» **What you will do**
Begin with the line that contains "8. More parts follow." and end with the line that contains "of sheet metal": copy that span of lines exactly, and nothing outside it.

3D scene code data
________________________________________
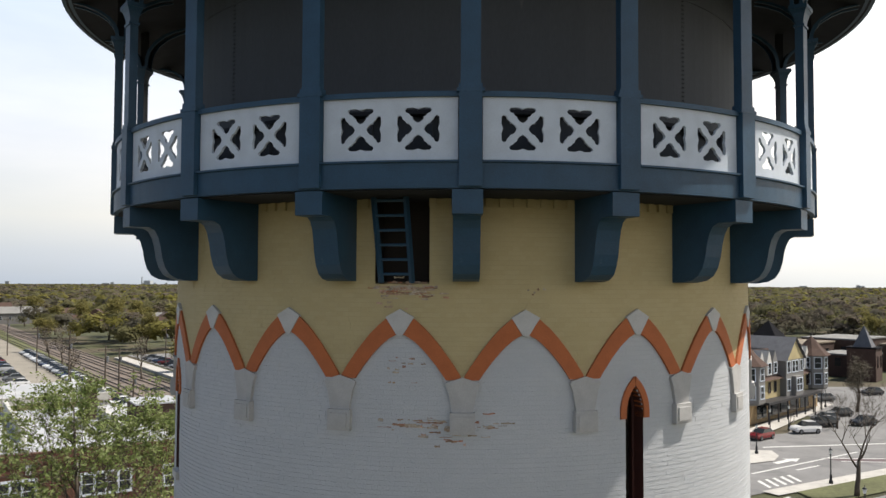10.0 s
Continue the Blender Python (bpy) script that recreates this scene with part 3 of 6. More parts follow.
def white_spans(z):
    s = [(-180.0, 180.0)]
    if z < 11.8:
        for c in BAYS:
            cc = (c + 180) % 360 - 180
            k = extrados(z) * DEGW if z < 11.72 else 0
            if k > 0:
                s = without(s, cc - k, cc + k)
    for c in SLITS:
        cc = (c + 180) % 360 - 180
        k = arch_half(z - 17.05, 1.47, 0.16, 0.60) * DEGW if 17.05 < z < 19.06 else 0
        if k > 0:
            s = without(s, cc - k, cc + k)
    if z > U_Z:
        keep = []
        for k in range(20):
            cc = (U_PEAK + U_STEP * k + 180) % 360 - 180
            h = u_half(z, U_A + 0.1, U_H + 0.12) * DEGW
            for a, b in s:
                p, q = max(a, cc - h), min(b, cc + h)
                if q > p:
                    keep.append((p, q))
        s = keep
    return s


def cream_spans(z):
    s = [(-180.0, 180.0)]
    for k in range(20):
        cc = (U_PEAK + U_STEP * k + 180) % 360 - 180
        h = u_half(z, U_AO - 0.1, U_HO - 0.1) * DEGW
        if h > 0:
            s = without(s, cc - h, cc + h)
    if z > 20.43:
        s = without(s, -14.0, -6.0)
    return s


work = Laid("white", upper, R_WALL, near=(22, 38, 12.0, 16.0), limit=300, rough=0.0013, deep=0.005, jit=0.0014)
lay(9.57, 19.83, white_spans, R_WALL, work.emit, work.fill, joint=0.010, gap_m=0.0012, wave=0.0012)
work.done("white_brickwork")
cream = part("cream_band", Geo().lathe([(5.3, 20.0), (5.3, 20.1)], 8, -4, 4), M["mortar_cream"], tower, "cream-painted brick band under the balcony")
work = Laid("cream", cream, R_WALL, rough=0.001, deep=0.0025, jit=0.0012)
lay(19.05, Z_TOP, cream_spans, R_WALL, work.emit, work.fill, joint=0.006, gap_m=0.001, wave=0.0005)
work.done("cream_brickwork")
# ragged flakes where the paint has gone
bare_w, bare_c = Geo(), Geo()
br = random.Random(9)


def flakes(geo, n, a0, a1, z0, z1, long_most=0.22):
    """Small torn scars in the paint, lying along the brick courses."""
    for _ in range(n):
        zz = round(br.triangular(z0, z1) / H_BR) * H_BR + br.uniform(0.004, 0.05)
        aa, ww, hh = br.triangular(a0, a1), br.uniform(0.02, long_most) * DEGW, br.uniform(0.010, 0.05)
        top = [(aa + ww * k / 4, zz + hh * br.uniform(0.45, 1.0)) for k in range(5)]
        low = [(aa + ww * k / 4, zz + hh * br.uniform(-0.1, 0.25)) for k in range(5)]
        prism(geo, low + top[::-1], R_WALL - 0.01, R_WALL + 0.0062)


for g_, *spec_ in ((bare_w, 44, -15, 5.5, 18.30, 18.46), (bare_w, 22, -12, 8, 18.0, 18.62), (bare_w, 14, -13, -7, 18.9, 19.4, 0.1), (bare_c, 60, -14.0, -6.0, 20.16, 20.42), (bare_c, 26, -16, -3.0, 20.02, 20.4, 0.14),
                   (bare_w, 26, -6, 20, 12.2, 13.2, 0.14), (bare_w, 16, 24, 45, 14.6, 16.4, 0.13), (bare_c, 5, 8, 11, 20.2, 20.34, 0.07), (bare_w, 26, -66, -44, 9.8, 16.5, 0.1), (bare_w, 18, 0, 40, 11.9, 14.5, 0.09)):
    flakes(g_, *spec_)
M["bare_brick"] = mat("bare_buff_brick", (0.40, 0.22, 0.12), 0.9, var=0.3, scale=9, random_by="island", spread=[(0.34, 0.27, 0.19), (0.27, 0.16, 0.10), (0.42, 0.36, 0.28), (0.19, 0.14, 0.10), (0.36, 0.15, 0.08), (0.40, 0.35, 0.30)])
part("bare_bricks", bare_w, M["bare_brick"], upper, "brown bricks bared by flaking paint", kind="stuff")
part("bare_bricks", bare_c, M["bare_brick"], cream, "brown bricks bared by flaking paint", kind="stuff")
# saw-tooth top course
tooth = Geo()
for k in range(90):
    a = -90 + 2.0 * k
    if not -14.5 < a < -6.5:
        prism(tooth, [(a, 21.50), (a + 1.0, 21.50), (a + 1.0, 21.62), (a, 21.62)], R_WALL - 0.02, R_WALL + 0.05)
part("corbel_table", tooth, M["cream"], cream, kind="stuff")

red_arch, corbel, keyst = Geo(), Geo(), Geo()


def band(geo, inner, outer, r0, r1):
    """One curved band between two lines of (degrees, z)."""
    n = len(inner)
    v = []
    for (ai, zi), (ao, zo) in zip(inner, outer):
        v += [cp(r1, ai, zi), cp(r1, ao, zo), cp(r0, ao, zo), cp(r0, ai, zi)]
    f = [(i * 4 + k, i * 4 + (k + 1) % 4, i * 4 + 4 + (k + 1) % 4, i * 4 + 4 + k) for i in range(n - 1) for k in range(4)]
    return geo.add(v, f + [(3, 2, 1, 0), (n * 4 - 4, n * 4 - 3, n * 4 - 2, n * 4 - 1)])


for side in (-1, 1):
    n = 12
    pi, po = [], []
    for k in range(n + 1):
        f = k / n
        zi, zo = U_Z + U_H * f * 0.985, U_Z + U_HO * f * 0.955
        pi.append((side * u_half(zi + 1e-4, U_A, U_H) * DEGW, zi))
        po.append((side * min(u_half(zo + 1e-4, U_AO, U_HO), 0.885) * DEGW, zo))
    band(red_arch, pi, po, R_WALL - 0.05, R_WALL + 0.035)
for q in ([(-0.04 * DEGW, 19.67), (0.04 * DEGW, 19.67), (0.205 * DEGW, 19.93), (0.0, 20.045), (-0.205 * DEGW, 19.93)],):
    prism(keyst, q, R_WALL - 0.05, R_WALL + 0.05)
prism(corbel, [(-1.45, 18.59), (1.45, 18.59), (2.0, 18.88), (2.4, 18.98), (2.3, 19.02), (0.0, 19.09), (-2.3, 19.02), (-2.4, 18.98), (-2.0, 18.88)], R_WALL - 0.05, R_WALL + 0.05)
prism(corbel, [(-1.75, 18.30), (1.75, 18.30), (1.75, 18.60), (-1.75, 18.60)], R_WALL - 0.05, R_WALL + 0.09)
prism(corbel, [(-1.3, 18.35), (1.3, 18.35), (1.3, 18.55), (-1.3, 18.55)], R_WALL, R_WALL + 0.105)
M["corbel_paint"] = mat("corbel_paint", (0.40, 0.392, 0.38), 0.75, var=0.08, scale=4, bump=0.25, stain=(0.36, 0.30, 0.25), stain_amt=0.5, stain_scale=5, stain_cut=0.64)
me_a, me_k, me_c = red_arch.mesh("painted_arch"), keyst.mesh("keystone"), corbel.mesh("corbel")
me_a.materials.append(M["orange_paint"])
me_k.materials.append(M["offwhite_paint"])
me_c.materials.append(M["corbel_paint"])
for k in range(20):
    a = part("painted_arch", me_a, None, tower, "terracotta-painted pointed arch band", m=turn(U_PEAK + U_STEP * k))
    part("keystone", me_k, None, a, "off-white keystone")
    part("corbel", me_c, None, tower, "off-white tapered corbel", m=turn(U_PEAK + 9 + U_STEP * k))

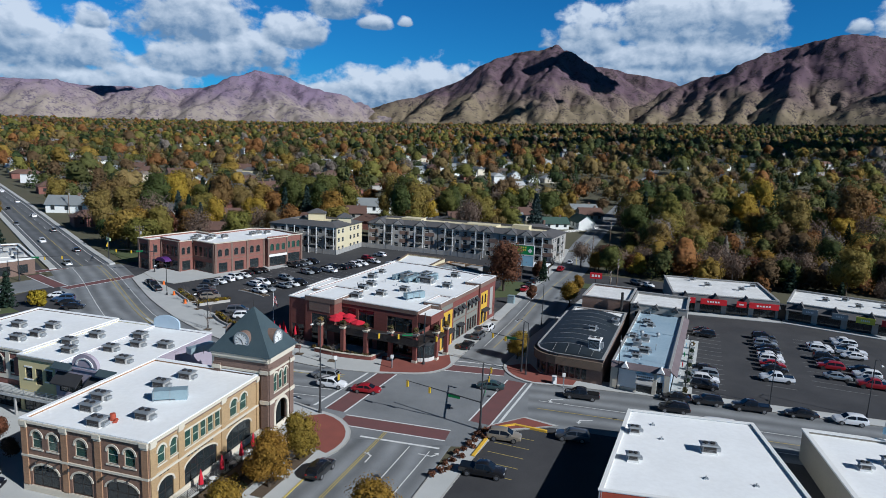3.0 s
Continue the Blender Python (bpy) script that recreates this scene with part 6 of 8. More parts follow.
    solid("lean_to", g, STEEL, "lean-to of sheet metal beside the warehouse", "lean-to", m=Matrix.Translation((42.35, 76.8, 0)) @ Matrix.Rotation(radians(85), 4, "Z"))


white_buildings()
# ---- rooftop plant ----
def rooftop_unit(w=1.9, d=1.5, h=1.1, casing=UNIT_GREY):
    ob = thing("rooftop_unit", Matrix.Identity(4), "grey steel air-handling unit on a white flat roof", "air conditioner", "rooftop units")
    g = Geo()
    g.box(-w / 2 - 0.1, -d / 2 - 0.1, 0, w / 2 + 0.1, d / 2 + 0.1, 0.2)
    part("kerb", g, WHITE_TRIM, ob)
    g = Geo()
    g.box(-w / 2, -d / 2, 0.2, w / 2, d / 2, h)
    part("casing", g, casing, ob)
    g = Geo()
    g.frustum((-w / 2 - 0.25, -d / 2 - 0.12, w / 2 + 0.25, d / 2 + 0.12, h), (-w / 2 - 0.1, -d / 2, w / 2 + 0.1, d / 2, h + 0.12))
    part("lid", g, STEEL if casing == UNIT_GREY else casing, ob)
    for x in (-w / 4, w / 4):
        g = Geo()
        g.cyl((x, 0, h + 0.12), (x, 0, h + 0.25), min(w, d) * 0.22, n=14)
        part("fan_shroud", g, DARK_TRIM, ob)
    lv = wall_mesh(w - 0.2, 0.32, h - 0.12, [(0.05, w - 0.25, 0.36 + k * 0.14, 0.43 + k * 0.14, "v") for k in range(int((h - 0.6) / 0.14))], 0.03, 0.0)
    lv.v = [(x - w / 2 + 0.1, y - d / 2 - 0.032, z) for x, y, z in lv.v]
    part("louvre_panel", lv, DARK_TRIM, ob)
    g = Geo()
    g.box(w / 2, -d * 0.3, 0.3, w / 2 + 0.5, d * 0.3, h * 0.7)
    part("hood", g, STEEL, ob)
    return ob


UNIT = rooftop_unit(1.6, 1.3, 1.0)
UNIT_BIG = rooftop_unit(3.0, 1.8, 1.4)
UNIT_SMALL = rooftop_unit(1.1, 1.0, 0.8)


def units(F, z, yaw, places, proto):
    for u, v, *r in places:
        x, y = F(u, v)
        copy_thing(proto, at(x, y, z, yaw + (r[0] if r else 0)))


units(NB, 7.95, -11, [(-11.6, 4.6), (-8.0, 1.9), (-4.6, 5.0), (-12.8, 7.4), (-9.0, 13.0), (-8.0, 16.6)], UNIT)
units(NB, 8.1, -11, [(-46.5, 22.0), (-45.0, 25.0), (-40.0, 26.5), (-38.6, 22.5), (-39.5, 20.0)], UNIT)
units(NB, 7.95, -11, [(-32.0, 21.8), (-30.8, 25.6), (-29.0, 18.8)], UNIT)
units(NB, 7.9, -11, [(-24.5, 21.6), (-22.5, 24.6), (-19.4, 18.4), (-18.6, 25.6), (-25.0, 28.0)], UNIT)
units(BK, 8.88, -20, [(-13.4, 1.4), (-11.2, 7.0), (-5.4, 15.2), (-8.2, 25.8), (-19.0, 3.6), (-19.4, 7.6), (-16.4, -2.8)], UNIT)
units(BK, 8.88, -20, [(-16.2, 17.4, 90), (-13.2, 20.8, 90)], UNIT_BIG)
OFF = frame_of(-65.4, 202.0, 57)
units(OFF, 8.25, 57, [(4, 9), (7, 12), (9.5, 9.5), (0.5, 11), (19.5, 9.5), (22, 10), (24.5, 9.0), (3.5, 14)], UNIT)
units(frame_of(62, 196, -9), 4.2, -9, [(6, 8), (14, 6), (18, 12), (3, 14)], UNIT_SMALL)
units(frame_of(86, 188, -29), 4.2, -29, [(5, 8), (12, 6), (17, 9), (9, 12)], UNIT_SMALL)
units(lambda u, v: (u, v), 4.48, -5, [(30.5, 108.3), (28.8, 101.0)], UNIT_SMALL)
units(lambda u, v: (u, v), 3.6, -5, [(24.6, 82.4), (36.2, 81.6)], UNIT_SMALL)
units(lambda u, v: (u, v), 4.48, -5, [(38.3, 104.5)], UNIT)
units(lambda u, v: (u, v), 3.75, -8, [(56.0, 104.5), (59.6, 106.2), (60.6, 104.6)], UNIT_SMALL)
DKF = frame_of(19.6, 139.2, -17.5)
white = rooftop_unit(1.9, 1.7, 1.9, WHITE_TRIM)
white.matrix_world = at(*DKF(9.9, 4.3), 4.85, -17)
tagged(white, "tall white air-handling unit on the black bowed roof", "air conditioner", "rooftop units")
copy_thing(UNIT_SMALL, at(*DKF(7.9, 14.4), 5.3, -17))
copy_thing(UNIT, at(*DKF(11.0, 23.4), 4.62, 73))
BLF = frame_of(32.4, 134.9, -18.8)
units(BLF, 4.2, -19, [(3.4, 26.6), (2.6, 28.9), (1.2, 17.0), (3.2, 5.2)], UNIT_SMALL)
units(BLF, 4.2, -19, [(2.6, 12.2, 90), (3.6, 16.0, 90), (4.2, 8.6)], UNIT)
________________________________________
» **Complete answer**
Continue the Blender Python (bpy) script that recreates this scene with part 6 of 8. More parts follow.
    solid("lean_to", g, STEEL, "lean-to of sheet metal beside the warehouse", "lean-to", m=Matrix.Translation((42.35, 76.8, 0)) @ Matrix.Rotation(radians(85), 4, "Z"))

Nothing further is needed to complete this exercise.